Prova disso são suas atitudes recentes. Depois de afastar o funcionário que lhe havia recomendado que convidasse o ainda candidato Donald Trump a visitar o país _algo que causou rejeição nacional e vergonha internacional_, o mandatário simplesmente o chamou novamente para exercer um cargo-chave em sua gestão.
Agora, Luis Videgaray, o artífice do patético encontro, é o novo ministro das Relações Exteriores do país. Em uma de suas primeiras declarações, sem ser perguntado, saiu afirmando que a relação com os EUA “não será de submissão”, o que evidencia ainda mais o nível de insegurança do governo.
Peña Nieto tampouco se pronunciou oficialmente de forma clara sobre o muro na fronteira, cuja fatura Trump insiste que irá parar em suas mãos. Debilmente, ensaia apresentar uma contraproposta para as críticas do novo mandatário norte-americano para o Nafta, numa tentativa para que o acordo não seja rasgado completamente, mas remendado, de modo que o México continue perdendo, mas pelo menos que não perca tanto quanto Trump gostaria.
Ainda antes de sentar-se na cadeira presidencial, o presidente-eleito norte-americano já tem tido êxito em desviar, sob pressão, o investimento de montadoras estrangeiras em novas plantas em território mexicano. Quanto a isso, tampouco se viu uma reação efetiva de Peña Nieto. Se saem as montadoras, são mais vagas de trabalho de mexicanos que se fecham, fazendo crescer a taxa de desemprego.
Nesta segunda-feira (9), o presidente reuniu seus ministros novamente, e anunciou que o governo fará um “ajuste” em seus próprios gastos e que adotará medidas de austeridade.
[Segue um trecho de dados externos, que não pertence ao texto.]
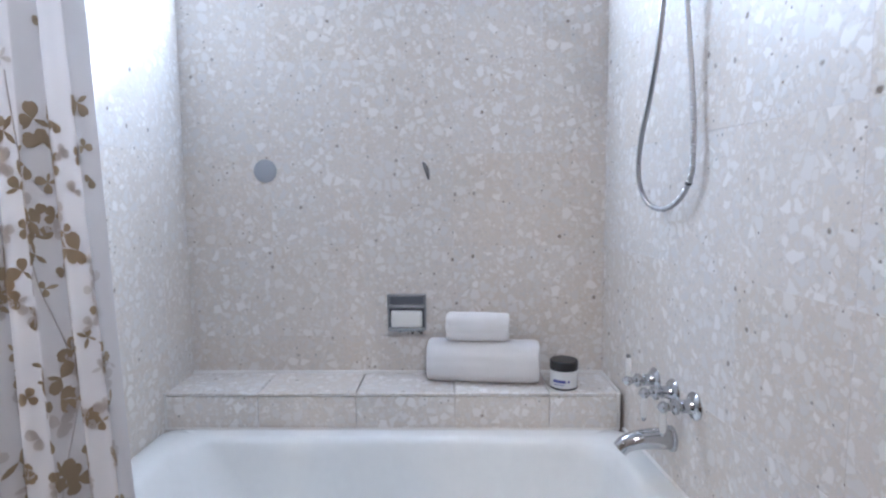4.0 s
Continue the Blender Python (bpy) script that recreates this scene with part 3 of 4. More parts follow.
for z, a, b, c, e, r in ((0.0, 0.0, 0.0, 0.014, 0, 0.006), (RIM - 0.075, 0, 0, 0.009, 0, 0.008), (RIM - 0.050, 0, 0, 0.006, 0, 0.014), (RIM - 0.034, 0, 0, 0.0, 0, 0.025), (RIM - 0.020, 0, 0, -0.002, 0, 0.035),
                         (RIM - 0.009, 0, 0, 0.002, 0, 0.045), (RIM - 0.002, 0.001, 0.001, 0.012, 0.001, 0.05), (RIM, 0.004, 0.004, 0.026, 0.002, 0.055), (RIM + 0.001, 0.06, 0.055, 0.075, 0.045, 0.07), (RIM - 0.004, 0.085, 0.068, 0.092, 0.062, 0.085),
                         (RIM - 0.018, 0.105, 0.078, 0.104, 0.074, 0.095), (RIM - 0.06, 0.125, 0.085, 0.112, 0.082, 0.10), (0.16, 0.19, 0.10, 0.13, 0.10, 0.11), (0.085, 0.25, 0.125, 0.155, 0.125, 0.12),
                         (0.055, 0.30, 0.16, 0.19, 0.16, 0.12), (0.047, 0.40, 0.25, 0.26, 0.24, 0.10)):
    loops.append(ring(z, a, b, c, e, r))
for a, b in zip(loops, loops[1:]):
    n = len(a)
    for i in range(n):
        bm.faces.new((a[i], a[(i + 1) % n], b[(i + 1) % n], b[i]))
bm.faces.new(loops[-1])
bm.faces.new(loops[0][::-1])
tub_body = part("tub_body", bm, M_ENAMEL, tub, "", True)
part("apron_rib", block((-0.60, APRON + 0.0118, 0.038), (-0.13, APRON + 0.02, 0.044), None, 0.001), M_ENAMEL, tub)
part("apron_seam", block((-0.134, APRON + 0.0095, 0.046), (-0.126, APRON + 0.016, RIM - 0.06), None, 0.002), M_ENAMEL, tub)
om = pose(0.431, 1.862, 0.280, 0, -84, 8)
ov = part("overflow_plate", lathe([(0.0, 0.0), (0.034, 0.0), (0.035, 0.005), (0.032, 0.010), (0.022, 0.0125), (0.0, 0.013)], 28, om @ Matrix.Diagonal((1.15, 0.95, 1, 1))), M_CHROME, tub, "rounded chrome overflow plate", True)
part("overflow_screw", lathe([(0.0, 0.012), (0.004, 0.0122), (0.003, 0.014), (0.0, 0.0142)], 10, om), M_SLOT, ov)

# ---- ledge behind the tub ----
ledge = thing("ledge", "terrazzo-tiled ledge with bullnose edge behind the tub", "ledge", None, "", "structure")
bm = bmesh.new()
box(bm, (AX0, LEDGE_Y + 0.010, 0), (AX1, AYB, LEDGE_Z - 0.010))
part("ledge_core", bm, M_GROUT, ledge)
xs = [AX0 + 0.001, -0.693, -0.374, -0.055, 0.249, AX1 - 0.001]
for a, b in zip(xs, xs[1:]):
    part("ledge_tile", block((a + 0.001, LEDGE_Y, LEDGE_Z - 0.0095), (b - 0.001, AYB - 0.002, LEDGE_Z), None, 0.004), M_TERRAZZO, ledge)
    part("ledge_tile", block((a + 0.001, LEDGE_Y + 0.001, 0.25), (b - 0.001, LEDGE_Y + 0.010, LEDGE_Z - 0.0115), None, 0.0015), M_TERRAZZO, ledge)


def caulk(p, q, r=0.006):
    bm = tube([p, q], r, 8)
    return part("caulk", bm, M_CAULK, ledge)


caulk((AX0, AYB - 0.001, LEDGE_Z), (AX1, AYB - 0.001, LEDGE_Z), 0.008)
caulk((AX1 - 0.001, LEDGE_Y, LEDGE_Z), (AX1 - 0.001, AYB, LEDGE_Z), 0.006)
caulk((AX1 - 0.001, LEDGE_Y - 0.001, LEDGE_Z), (AX1 - 0.001, LEDGE_Y - 0.001, RIM), 0.005)
caulk((AX0 + 0.001, LEDGE_Y - 0.001, LEDGE_Z), (AX0 + 0.001, LEDGE_Y - 0.001, RIM), 0.005)
caulk((AX0, LEDGE_Y - 0.003, RIM), (AX1, LEDGE_Y - 0.003, RIM), 0.005)
caulk((on_east(APRON) - 0.002, APRON + 0.03, RIM - 0.010), (on_east(LEDGE_Y), LEDGE_Y, RIM - 0.004), 0.011)
caulk((on_east(APRON) - 0.002, APRON + 0.016, 0.0), (on_east(APRON) - 0.002, APRON + 0.012, RIM - 0.03), 0.009)
caulk((AX0, APRON + 0.012, 0.002), (on_east(APRON), APRON + 0.012, 0.002), 0.005)

# ---- tub alcove: fittings ----


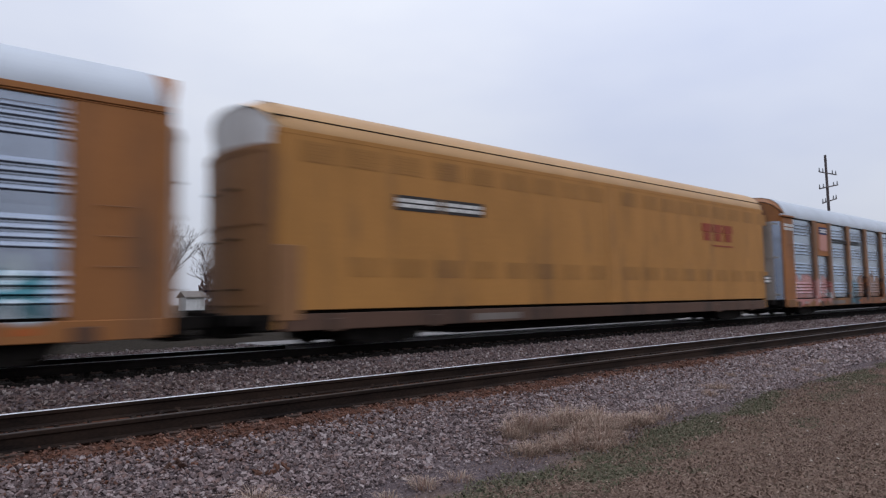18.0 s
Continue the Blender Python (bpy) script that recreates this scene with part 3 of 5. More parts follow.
def build_ground():
    xs = [-2500, -800, -300, -120, -60, -30] + [-14 + 0.5 * i for i in range(129)] + [70, 100, 160, 300, 800, 2500]
    ys = [-1500, -300, -80, -25, -10, -4, -1] + [0.5 + 0.3 * i for i in range(66)] + [22, 26, 32, 45, 70, 120, 250, 600, 1500, 3500]
    bm = bmesh.new()
    grid = [[bm.verts.new((x, y, ground_height(x, y) + (0.02 * noise.noise((x * 0.9, y * 0.9, 0)) if abs(x) < 90 and y < 22 else 0))) for x in xs]
            for y in ys]
    for r, s in zip(grid, grid[1:]):
        for i in range(len(xs) - 1):
            bm.faces.new((r[i], r[i + 1], s[i + 1], s[i]))
    m = bpy.data.materials.new("ground_earth_and_gravel")
    m.use_nodes = True
    n, l = m.node_tree.nodes, m.node_tree.links
    b = n["Principled BSDF"]
    co = n.new("ShaderNodeTexCoord")
    sep = n.new("ShaderNodeSeparateXYZ")
    l.new(co.outputs["Object"], sep.inputs[0])
    wob = n.new("ShaderNodeTexNoise")
    wob.inputs["Scale"].default_value, wob.inputs["Detail"].default_value = 0.8, 5
    l.new(co.outputs["Object"], wob.inputs["Vector"])
    fine = n.new("ShaderNodeTexNoise")
    fine.inputs["Scale"].default_value, fine.inputs["Detail"].default_value = 45, 4
    l.new(co.outputs["Object"], fine.inputs["Vector"])
    mid = n.new("ShaderNodeTexNoise")
    mid.inputs["Scale"].default_value, mid.inputs["Detail"].default_value = 5, 5
    l.new(co.outputs["Object"], mid.inputs["Vector"])

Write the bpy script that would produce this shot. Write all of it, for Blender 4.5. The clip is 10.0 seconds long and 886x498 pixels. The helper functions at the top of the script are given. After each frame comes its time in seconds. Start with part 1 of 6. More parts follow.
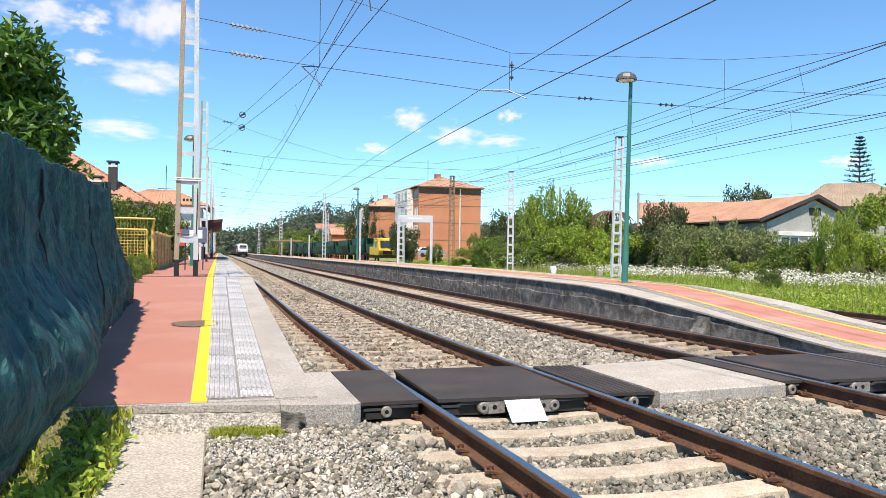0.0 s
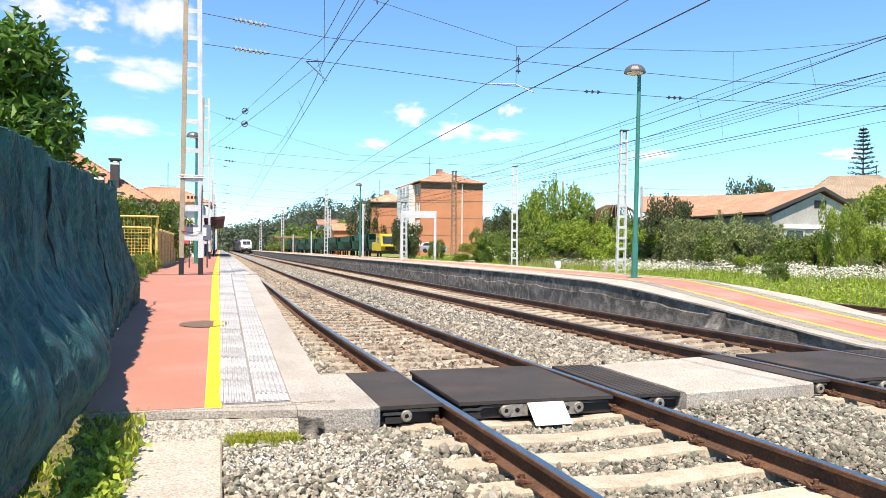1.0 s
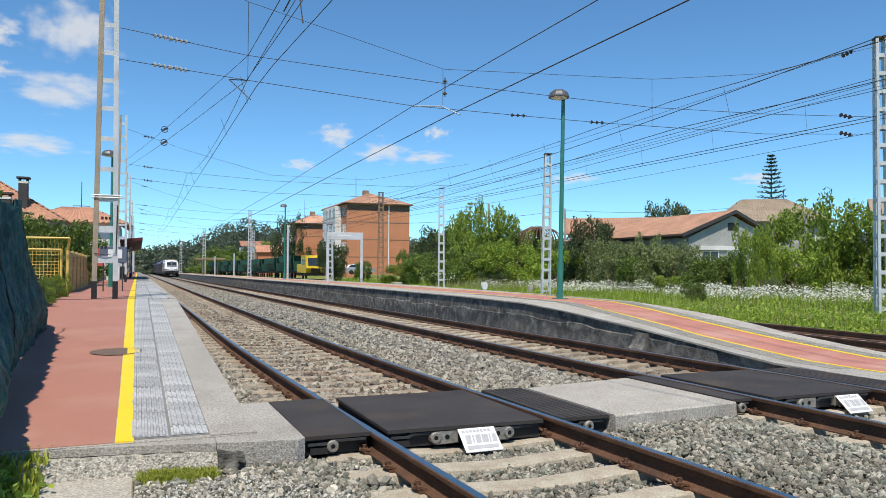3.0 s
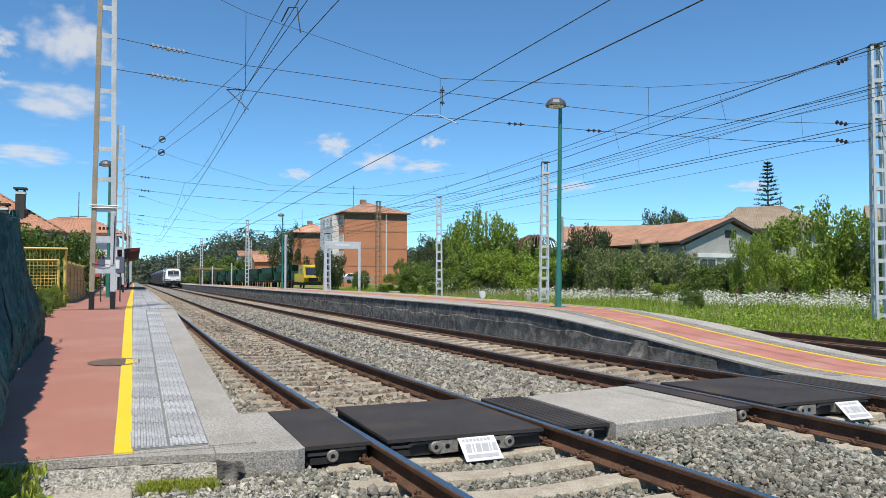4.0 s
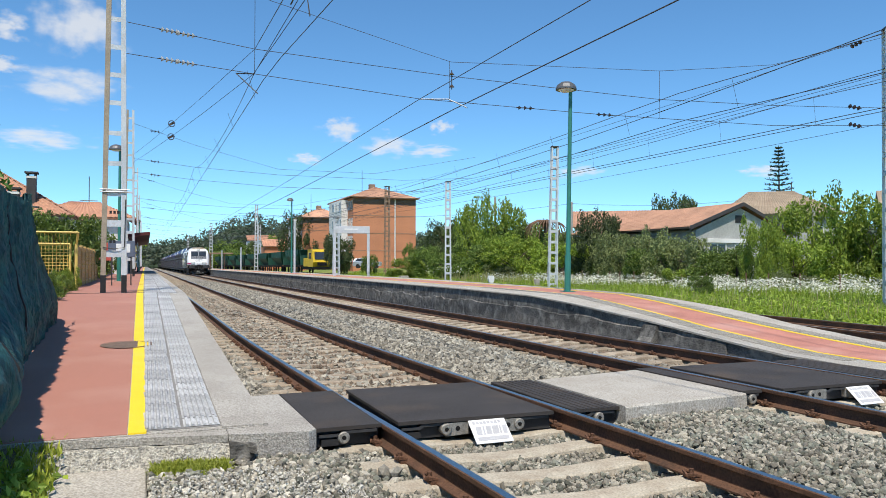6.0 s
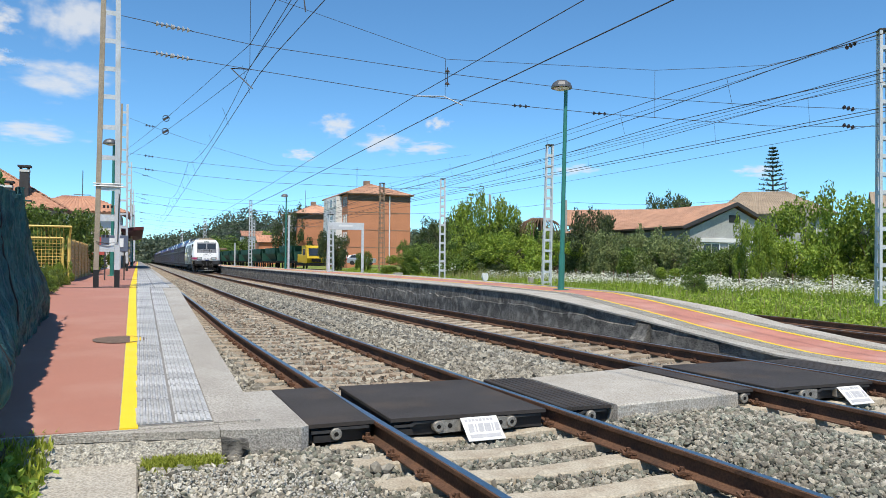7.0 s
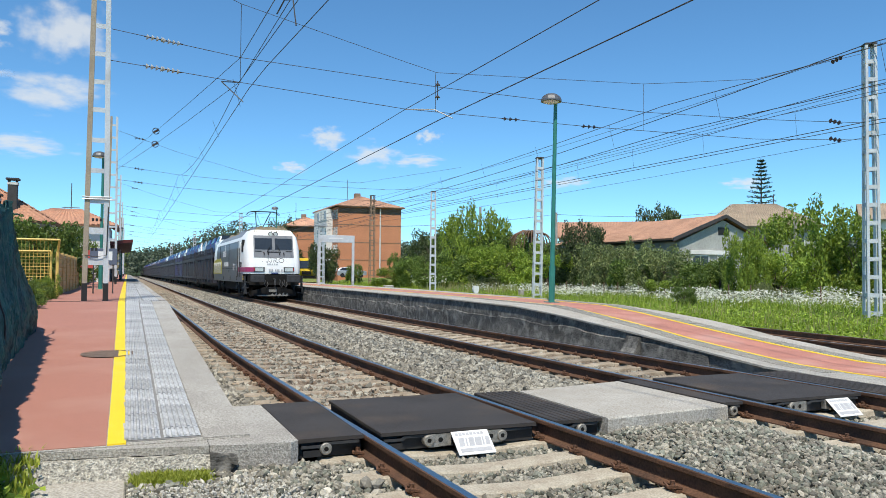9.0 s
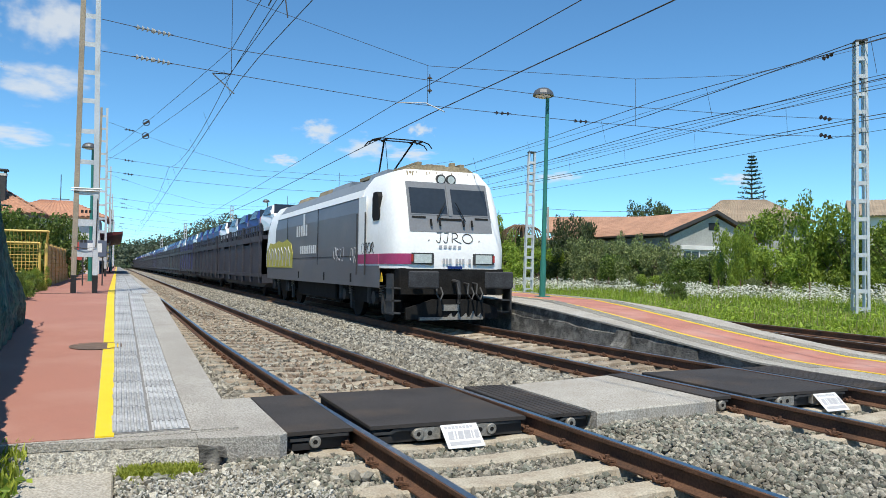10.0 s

A falta de perspectiva e de clareza sobre o que o governo fará é o que tem levado os mexicanos às ruas carregando cartazes que dizem: “Fora Peña”. É certo que o cenário internacional não oferece um panorama generoso, com a desaceleração mundial e um vizinho do norte agressivo com relação à economia mexicana.
Mas é de causar preocupação que tanto Peña Nieto como sua cúpula não tenham uma estratégia mais clara para enfrentar esses tempos. Pior, que apostem numa política de ajustes e de aumento significativo dos combustíveis, em um momento tão delicado em que precisam ganhar, e não perder, o apoio popular _o nível de aprovação do presidente está em 25%, e caindo.
Nas ruas, onde a população cobra medidas mais efetivas, surgem em forma de grito os temas que Peña Nieto não cita em seus pronunciamentos: os escândalos de corrupção em que estão envolvidos vários membros de seu gabinete _e inclusive sua mulher_, o aumento dos homicídios em mais de 15% nos últimos meses, a ausência do Estado nas regiões, o fato de um ex-governador do PRI estar foragido, a disparada do dólar, coisas que já vinham incomodando os mexicanos desde muito antes de Trump ser eleito.
Agora, as coisas apenas ficaram ainda mais difíceis, e dois anos de mandato começam a parecer uma eternidade, tanto para Peña Nieto como para os mexicanos.